Description of the task:
Beginning with the line where "Continue the Blender" appears, retype every remaining line of the data below, both the first and last included.
**** Supplied material ****
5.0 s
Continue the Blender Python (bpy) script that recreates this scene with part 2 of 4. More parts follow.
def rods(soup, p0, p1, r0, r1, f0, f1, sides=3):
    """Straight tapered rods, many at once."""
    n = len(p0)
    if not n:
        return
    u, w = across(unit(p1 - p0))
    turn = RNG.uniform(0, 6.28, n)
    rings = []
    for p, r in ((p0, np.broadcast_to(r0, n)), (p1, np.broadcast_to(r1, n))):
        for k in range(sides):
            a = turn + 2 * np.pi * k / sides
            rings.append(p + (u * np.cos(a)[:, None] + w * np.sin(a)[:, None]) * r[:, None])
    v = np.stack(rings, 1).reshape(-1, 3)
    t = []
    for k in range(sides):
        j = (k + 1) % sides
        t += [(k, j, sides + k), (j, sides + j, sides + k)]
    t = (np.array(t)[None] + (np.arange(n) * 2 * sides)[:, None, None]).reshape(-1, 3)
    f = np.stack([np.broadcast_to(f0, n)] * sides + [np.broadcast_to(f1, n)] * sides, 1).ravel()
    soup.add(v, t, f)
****
Answer to the problem:
Continue the Blender Python (bpy) script that recreates this scene with part 2 of 4. More parts follow.
def rods(soup, p0, p1, r0, r1, f0, f1, sides=3):
    """Straight tapered rods, many at once."""
    n = len(p0)
    if not n:
        return
    u, w = across(unit(p1 - p0))
    turn = RNG.uniform(0, 6.28, n)
    rings = []
    for p, r in ((p0, np.broadcast_to(r0, n)), (p1, np.broadcast_to(r1, n))):
        for k in range(sides):
            a = turn + 2 * np.pi * k / sides
            rings.append(p + (u * np.cos(a)[:, None] + w * np.sin(a)[:, None]) * r[:, None])
    v = np.stack(rings, 1).reshape(-1, 3)
    t = []
    for k in range(sides):
        j = (k + 1) % sides
        t += [(k, j, sides + k), (j, sides + j, sides + k)]
    t = (np.array(t)[None] + (np.arange(n) * 2 * sides)[:, None, None]).reshape(-1, 3)
    f = np.stack([np.broadcast_to(f0, n)] * sides + [np.broadcast_to(f1, n)] * sides, 1).ravel()
    soup.add(v, t, f)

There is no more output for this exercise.